腫瘍が粘膜内にとどまった状態を表在性、筋層にまで達している場合を浸潤性、転移を有する場合を転移性といいます。この判定には実際に腫瘍を削って顕微鏡 で判定する必要があります(経尿道的膀胱腫瘍切除術(TUR-Bt))。この深さの診断以外に腫瘍を構成している細胞の顔つきともいえるグレードを判定し ます。また上皮内癌の有無も判定します。
6. 膀胱癌の治療

はじめに経尿道的膀胱腫瘍切除術(TUR-Bt)を行い、腫瘍の深さ(浸潤度)とグレード、上皮内癌の有無を顕微鏡検査(病理検査)で判定します。経尿道的膀胱腫瘍切除術の詳細は以下を参照してください。
表在性癌の場合
腫瘍の悪性度が比較的低く、数が少ない、上皮内癌がないなどの条件がそろった場合はTUR-Btのみで補助療法は行わず経過観察をします。悪性度が高い、再発を繰り返す、多発、上皮内癌があるなどの場合は、再発予防を目的としてTUR-Btの後にBCGやMMC(マイトマイシンC)などの膀胱内注入療法を行います。
腫瘍が表在性であっても広範囲であったり、再発のコントロールができない場合は膀胱全摘を行わなければならないことがあります。
浸潤性癌の場合
標準治療は膀胱全摘となります。膀胱を全部摘出した場合は尿の通り道を再建する尿路変更術が必要になります。尿路変更術には尿管を直接皮膚に出す尿管皮膚瘻、小腸の一部を使って皮膚に出す回腸導管、小腸を使って袋を作り尿道とつないで自排尿できるようにする代用膀胱があります。
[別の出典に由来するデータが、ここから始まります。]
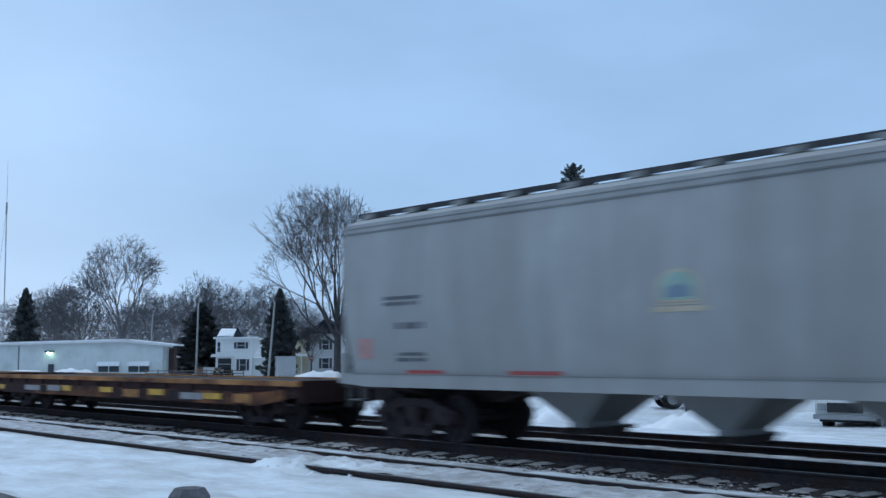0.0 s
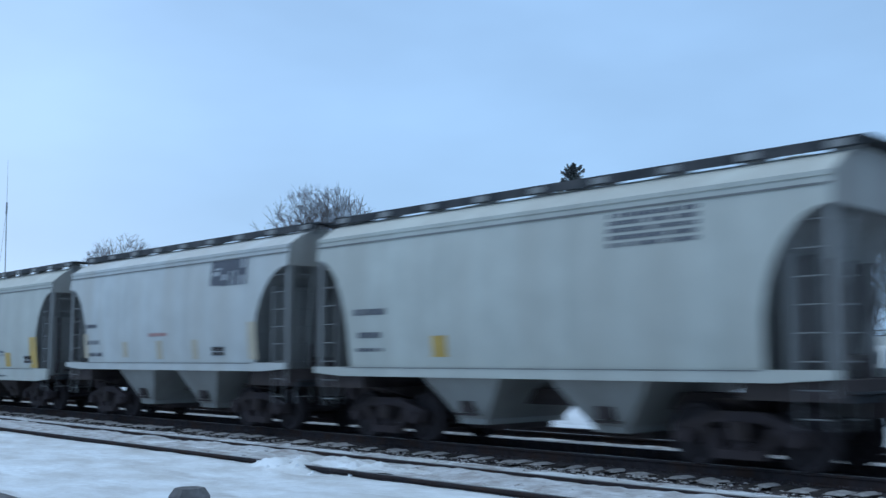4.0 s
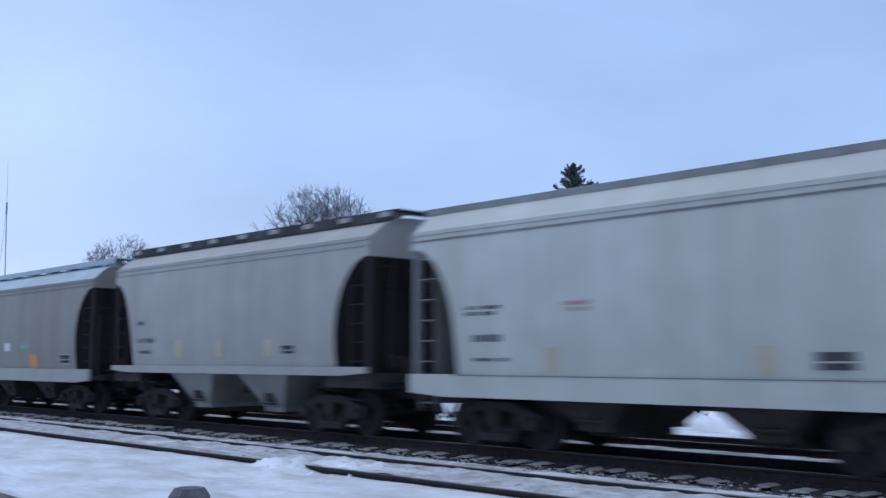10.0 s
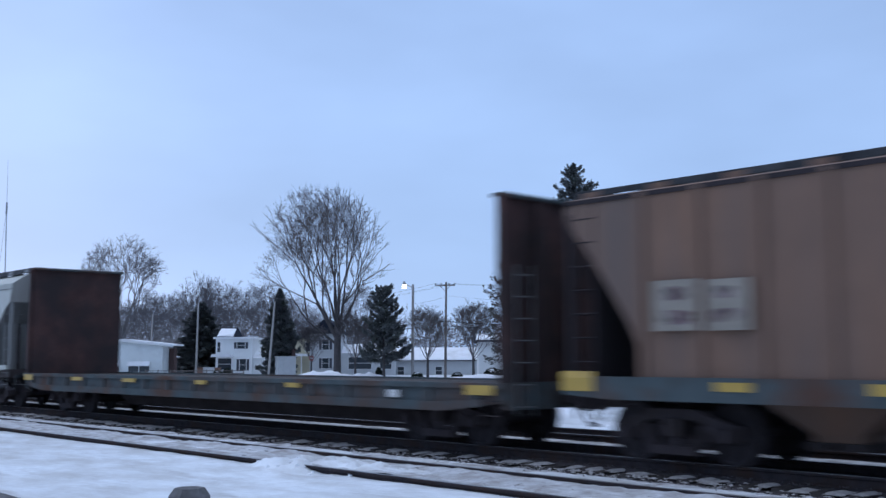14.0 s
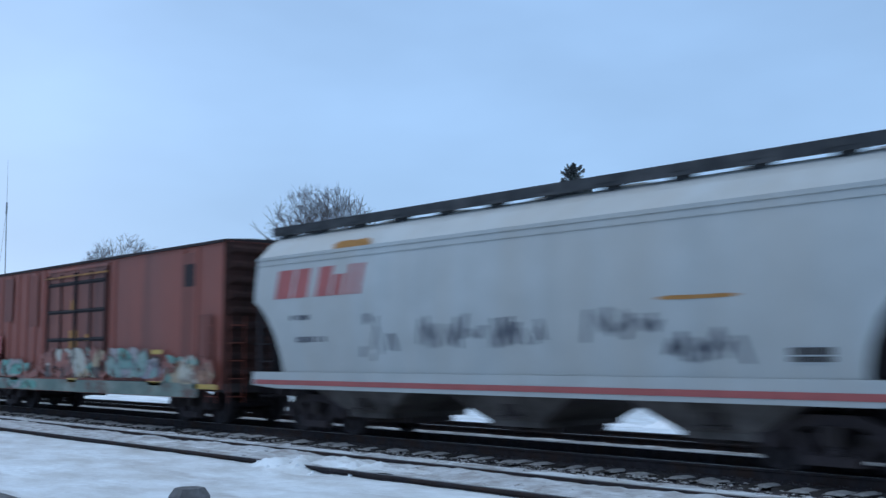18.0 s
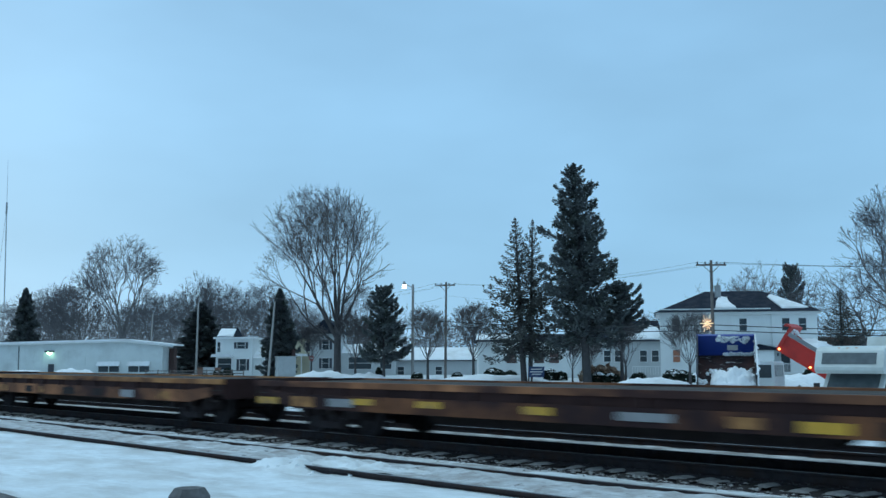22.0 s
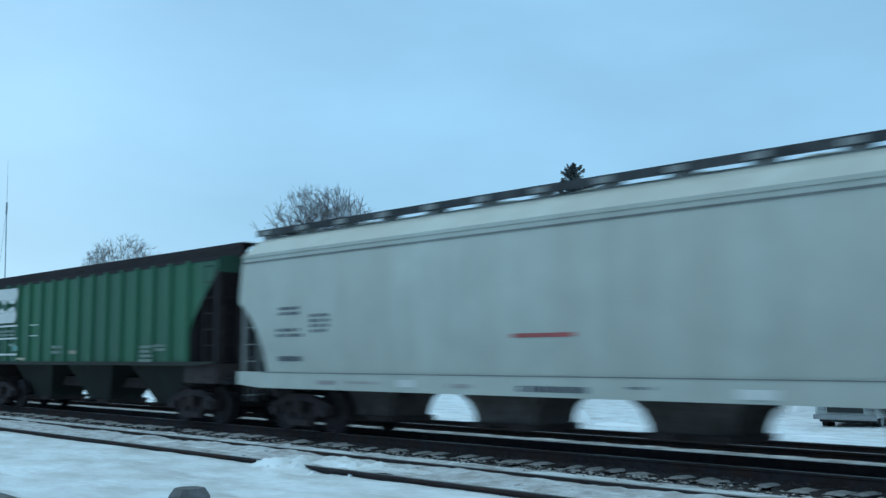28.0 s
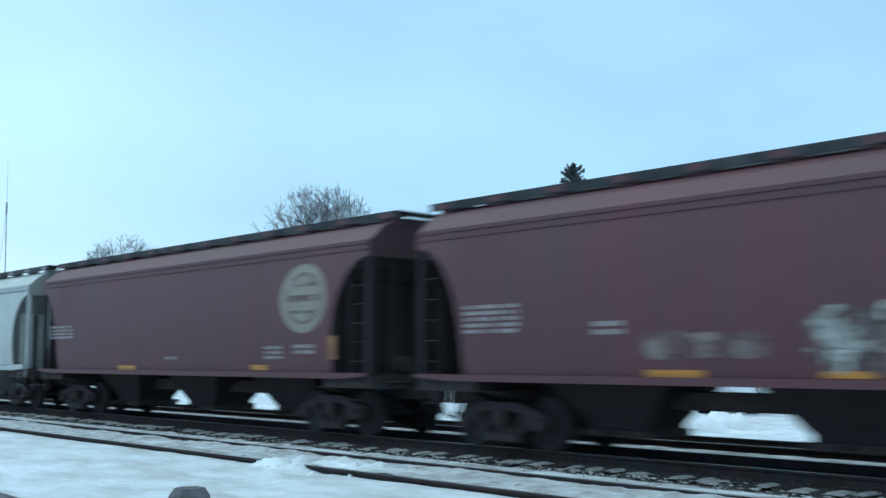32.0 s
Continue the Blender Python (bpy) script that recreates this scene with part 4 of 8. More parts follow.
        shield = part("end_bulkhead", Geo().box(x - s * e - 0.02, x - s * e + 0.02, -1.38, 1.38, 1.101, up), post_paint, car, "vertical sheet set back from the car's end")
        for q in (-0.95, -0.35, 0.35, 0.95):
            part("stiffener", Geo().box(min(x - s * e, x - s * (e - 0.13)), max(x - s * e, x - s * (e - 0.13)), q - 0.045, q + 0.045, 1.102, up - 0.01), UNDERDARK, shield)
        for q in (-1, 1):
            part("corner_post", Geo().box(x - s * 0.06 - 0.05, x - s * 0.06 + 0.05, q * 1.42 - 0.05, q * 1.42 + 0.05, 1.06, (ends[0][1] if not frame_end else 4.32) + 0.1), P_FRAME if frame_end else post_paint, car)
            part("end_brace", Geo().tube((x - s * 0.08, q * 0.75, ends[0][1] + 0.05), (x - s * (e - 0.06), q * 0.5, 1.10), 0.055, n=4), post_paint, car)
            ladder(car, x - s * 0.38, q * 1.47, 0.62, ends[0][1] + 0.25, material=end_paint if end_paint is P_DARKEND and not frame_end else None)
            ladder(car, x - s * 0.02, q * 1.05, 0.62, 4.1, along="y", material=end_paint if end_paint is P_DARKEND and not frame_end else None)
            if frame_end:
                part("end_brace", Geo().tube((x - s * 0.48, q * 1.42, 4.3), (x - s * 0.06, q * 1.42, 1.4), 0.05, n=6), P_FRAME, car)
                part("end_frame", Geo().box(min(x - s * 0.5, x), max(x - s * 0.5, x), q * 1.42 - 0.05, q * 1.42 + 0.05, 4.33, 4.42), P_FRAME, car)
        if frame_end:
            part("end_frame", Geo().box(x - s * 0.06 - 0.05, x - s * 0.06 + 0.05, -1.42, 1.42, 4.33, 4.42).box(x - s * 0.06 - 0.04, x - s * 0.06 + 0.04, -0.5, -0.38, 1.1, 4.33).box(x - s * 0.06 - 0.04, x - s * 0.06 + 0.04, 0.38, 0.5, 1.1, 4.33), P_FRAME, car)
        part("crossover_step", Geo().box(x - 0.02, x + 0.02, -1.3, 1.3, 0.98, 1.08).box(x - s * 0.0 - 0.10, x + 0.10, -1.2, 1.2, 1.10, 1.13), GRATE, car)
    part("brake_wheel", bogie_meshes()["brake_wheel"], TRUCKIRON, car, m=pose(-half + 0.02, 0.55, 2.5))
    part("brake_cylinder", Geo().tube((half - 0.72, -0.25, 1.45), (half - 0.25, -0.25, 1.45), 0.18, n=10), UNDERDARK, car)
    part("brake_pipe", Geo().tube((half - 0.3, -0.9, 1.25), (half - 0.3, 0.9, 1.25), 0.03, n=6).tube((half - 0.3, -0.7, 1.25), (half - 0.3, -0.7, 1.9), 0.025, n=6).box(half - 0.55, half - 0.2, 0.3, 0.8, 1.12, 1.30), UNDERDARK, car)
    # hatches and walkway
    z = eave + 0.52 * rise
    if trough:
        part("hatch", Geo().prism([(-0.42, z), (0.42, z), (0.36, z + 0.10), (-0.36, z + 0.10)], -bh + 0.6, bh - 0.6, "x"), walk_paint or GRATE, car)
    else:
        n = max(4, int(L / 1.9))
        hm = Geo().tube((0, 0, -0.02), (0, 0, 0.07), 0.42, n=14).tube((0, 0, 0.07), (0, 0, 0.10), 0.36, 0.2, n=14).mesh("hatch")
        for i in range(n):
            part("hatch", hm, roof_paint or body_paint, car, m=pose(-bh + 2 * bh * (i + 0.5) / n, 0, z))
    for s in (-1, 1):
        part("walkway", Geo().box(-half - 0.22, half + 0.22, s * 0.78 - 0.17, s * 0.78 + 0.17, cover - 0.03, cover).box(-half - 0.22, half + 0.22, s * 0.95 - 0.012, s * 0.95 + 0.012, cover - (skirt or (0.15 if rise > 0.6 else 0.10)), cover), walk_paint or GRATE, car)
        n = max(6, int(L / 1.35))
        bm = Geo().box(-0.17, 0.17, -0.10, 0.10, eave + 0.36 * rise, cover - 0.031).box(-0.17, 0.17, -0.19, 0.19, cover - 0.13, cover - 0.031).mesh("walkway_bracket")
        for i in range(n + 1):
            part("walkway_bracket", bm, walk_paint or roof_paint or (P_ENDGREY if pale else body_paint), car, m=pose(-half + 0.15 + (L - 0.3) * i / n, s * 0.785, 0))
    for s in (-1, 1):
        part("walkway", Geo().box(s * half - 0.25, s * half + 0.25, -0.95, 0.95, cover - 0.03, cover), walk_paint or GRATE, car)
    running_gear(car, L, inset, sill_depth)
    decals(car, marks, (lambda z: 1.585 if z < lower else side(z) + (0.0 if not ribbed else 0.09)))
    return car


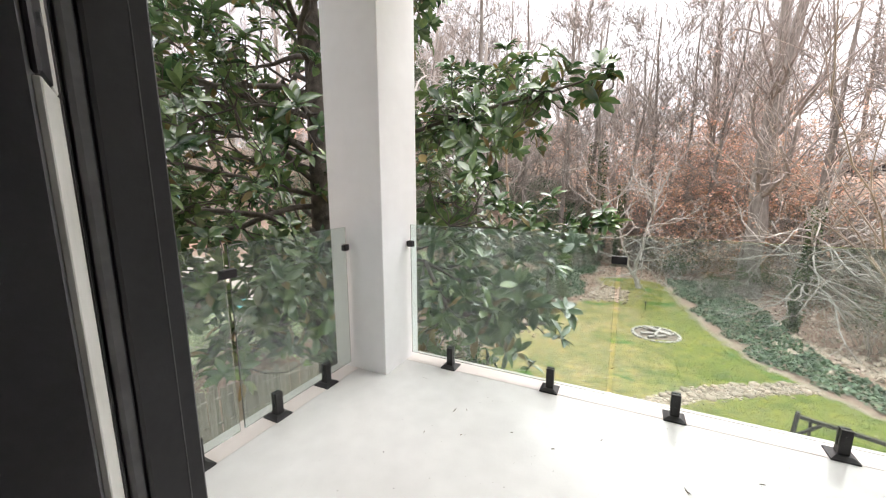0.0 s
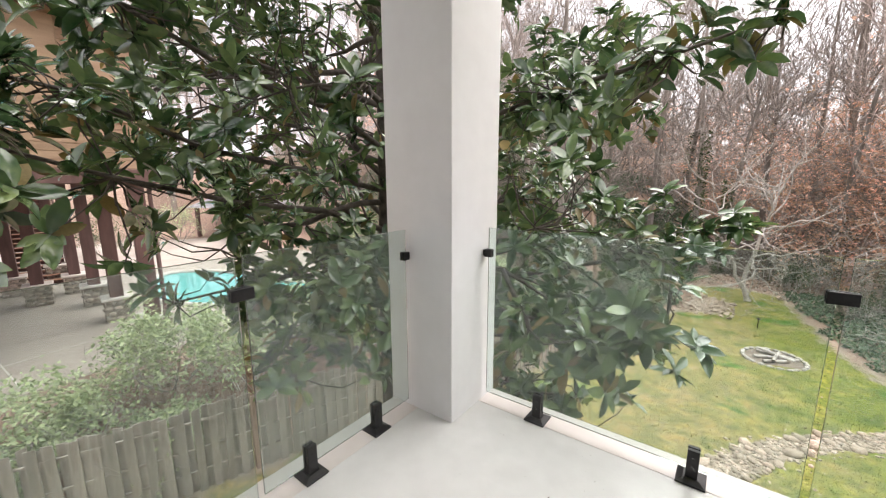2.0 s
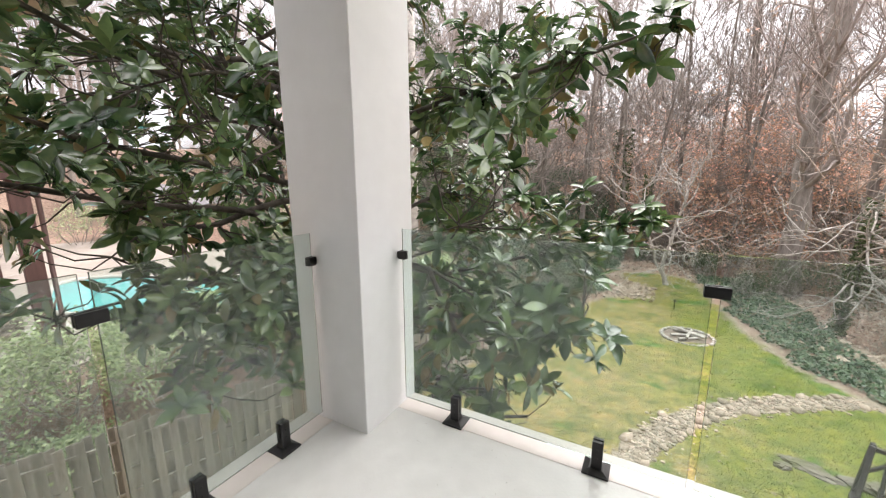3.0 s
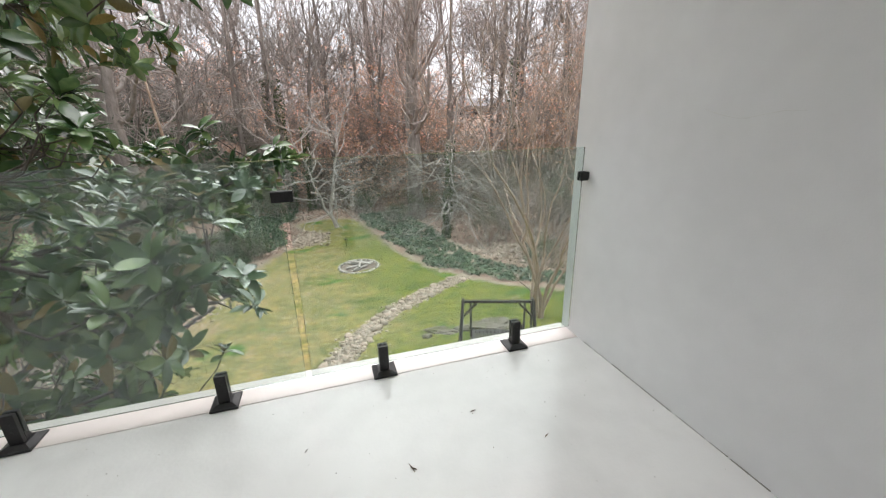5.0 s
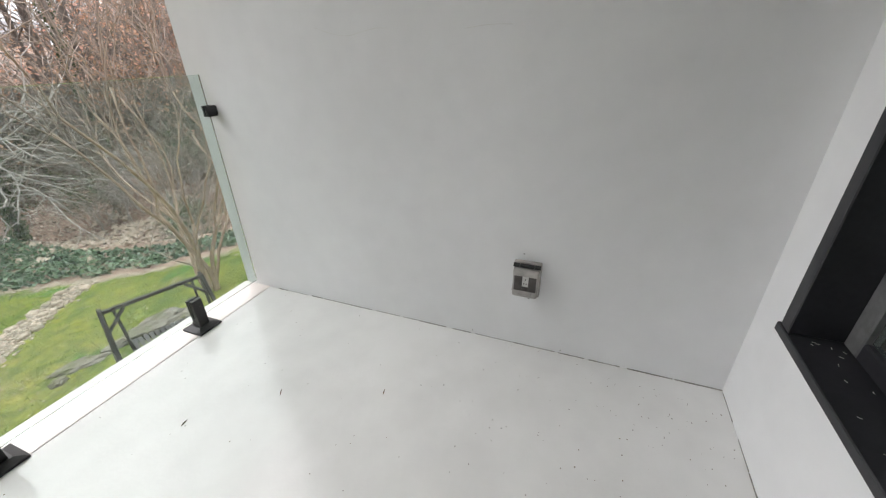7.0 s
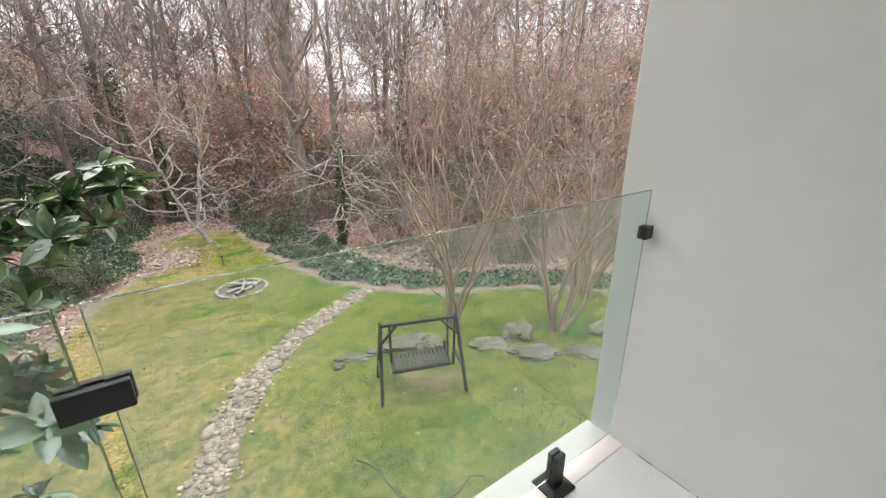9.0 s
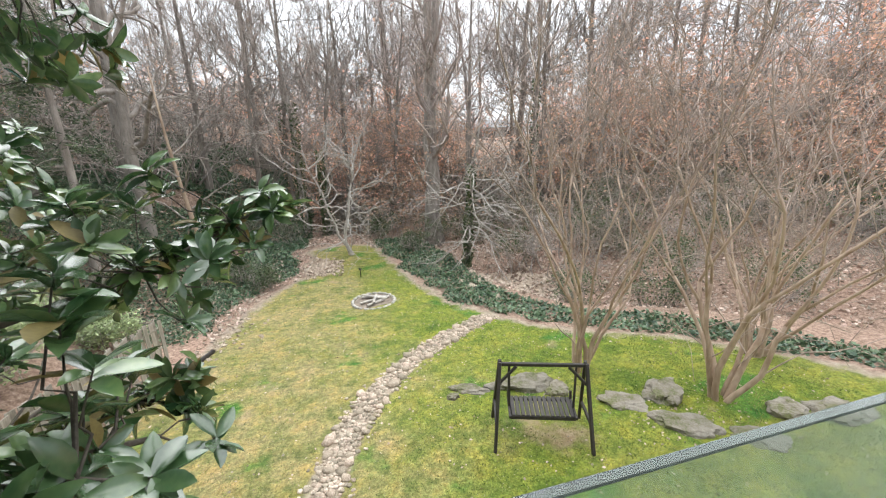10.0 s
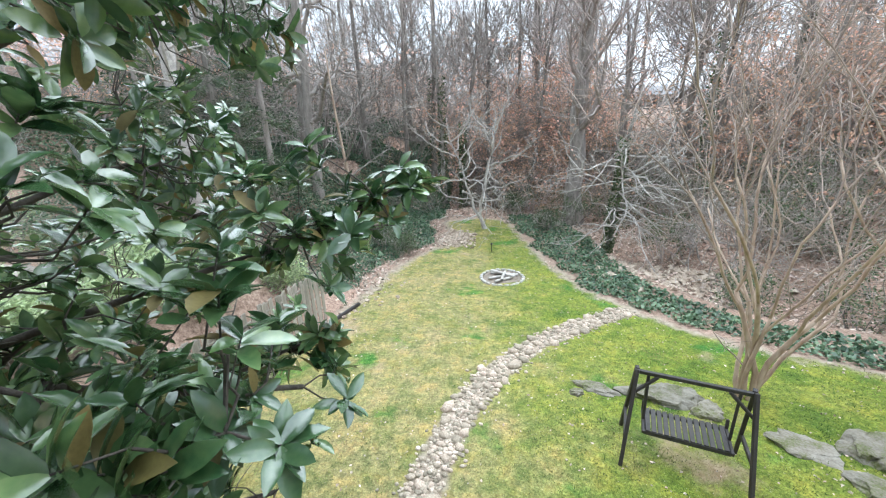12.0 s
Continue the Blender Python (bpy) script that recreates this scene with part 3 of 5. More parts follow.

膀胱癌が多発していたり膀胱の出口や前立腺部尿道に腫瘍がある場合は、代用膀胱は尿道再発のリスクが高くなるのでお勧めできません。


標準治療ではありませんが、膀胱温存を目的とした動注化学療法・放射線併用療法があります。これは血管造影を行い膀胱を栄養する動脈内にカテーテルを挿入し抗癌剤を注入することを3回行い、放射線も照射する方法です。癌の消失が証明されればさらに放射線を追加しますが、癌の残存があれば膀胱全摘をしなければなりません。
転移性癌の場合
全身化学療法(抗癌剤治療)が行われます。標準治療はGCといいジュムシタビン・シスプラチンの2剤を用いた方法です。状況により放射線治療を併用することもあります。